Leurs origines sont encore incertaines. C'est ainsi qu'on a pu supposer que les Bulgares avaient été formés par un groupe de Huns refluant vers l'Orient et par divers éléments venus d'Asie auparavant, à leur suite. Eux-mêmes, ou leur clan dominant, les Dulo (Djula), se réclament d'un fils d'Attila, Irnik, dont ils ont conservé la mémoire au VIIIe siècle, alors même qu'ils ont étrangement perdu celle de son père. Leur nom, gérondif en -ar du turc bulga, « mêler », signifiant « les Mélangés », plaide en faveur d'un amalgame. Leurs particularités linguistiques, qui en font, avec les Tchouvaches, leurs héritiers sur la moyenne Volga, aujourd'hui partiellement concentrée dans la République russe de ce nom, les seuls représentants du groupe parlant une langue « à R », soulignent néanmoins leur rupture avec le rameau turc commun.

On les mentionne pour la première fois en 480 dans la zone comprise entre la Caspienne et le Danube où ils apparaissent alliés au Byzantin Zénon contre les Goths, auxiliaires des Avares qui avancent vers la mer Noire et soumettent bientôt les peuples qui vivent en son septentrion. Les Bulgares sont alors dirigés par des « gouverneurs » dont le plus célèbre est Gostun, au pouvoir en 603, pour un temps assez long, mais encore indéterminé. C'est son neveu Kovrak ou Kubrat et, par déformation, Kurt, ancien élève de Byzance, baptisé en 619 et mort en 642 (et non en 665 comme on le dit parfois à la suite de Pritsak) qui, s'étant débarrassé de la tutelle des Avares en 635, après cinq ans de luttes, prendra le titre de khan et fondera la Grande Bulgarie. Quand ce dernier disparaît, son territoire est divisé entre ses cinq fils demeurés « païens », parmi lesquels Bezmer, « l'Inlassable », peut-être le Bayan, « Riche », au nom mongol, de quelques sources, et Isperik ou Asparuk, « le Hobereau », un des premiers princes à porter un nom de rapace. Cette division facilite la tâche des Khazars qui surgissent du fond de l'Asie et, finalement, le regroupement des Bulgares en trois hordes.

Sous la pression des nouveaux envahisseurs, la première horde demeure sur place, résignée à la vassalité et destinée à disparaître parmi d'autres ethnies de Ciscaucasie.

La deuxième horde, sous la conduite d'Isperik (644-702), fuit vers l'ouest.
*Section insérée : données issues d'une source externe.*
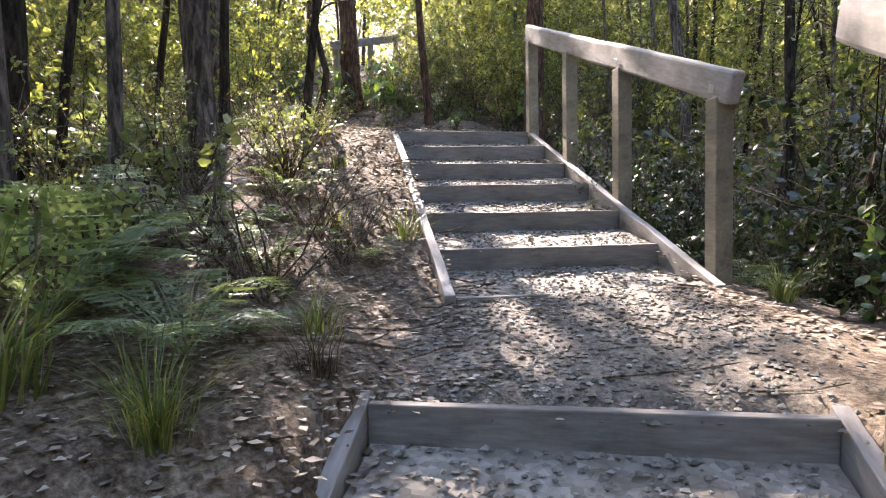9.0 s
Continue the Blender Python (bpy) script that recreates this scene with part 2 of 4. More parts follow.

En 679, elle passe le Danube et, en 680, s'installe dans le pays qu'on connaîtra sous le nom de Bulgarie. Elle en fait une puissance redoutable pour Constantinople qu'elle assaille à plusieurs reprises, notamment en 762, puis en 811, quand le khan Krum (803-814) vainc et tue l'empereur Nicéphore Ier, dont, suivant la coutume turque, il fait du crâne une coupe à boire. Mêlée à des Slaves du Sud, elle se slavise rapidement. Ce processus d'assimilation s'accélère lorsque Boris Ier, en 864 ou 865, se convertit au christianisme. Les questions que ce dernier pose alors au pape sur la doctrine qu'il adopte provoque les cent six articles des Responsa Nicolai Papae qui éclairent divers aspects de la civilisation bulgare préslave. Mais désormais les Bulgares des Balkans n'intéressent plus l'histoire turque.

La troisième horde remonte le cours de la Volga et fonde, vers la fin du VIIIe siècle, un royaume bien structuré au confluent de ce fleuve et de la Kama, connu sous les noms de Grande Bulgarie, Bulgarie de la Volga ou de la Kama. Sa capitale, Bolghar, à quelque cent kilomètres de l'actuelle Kazan, dont le développement entraînera la ruine, est l'un des sites turcs les plus anciennement fouillés."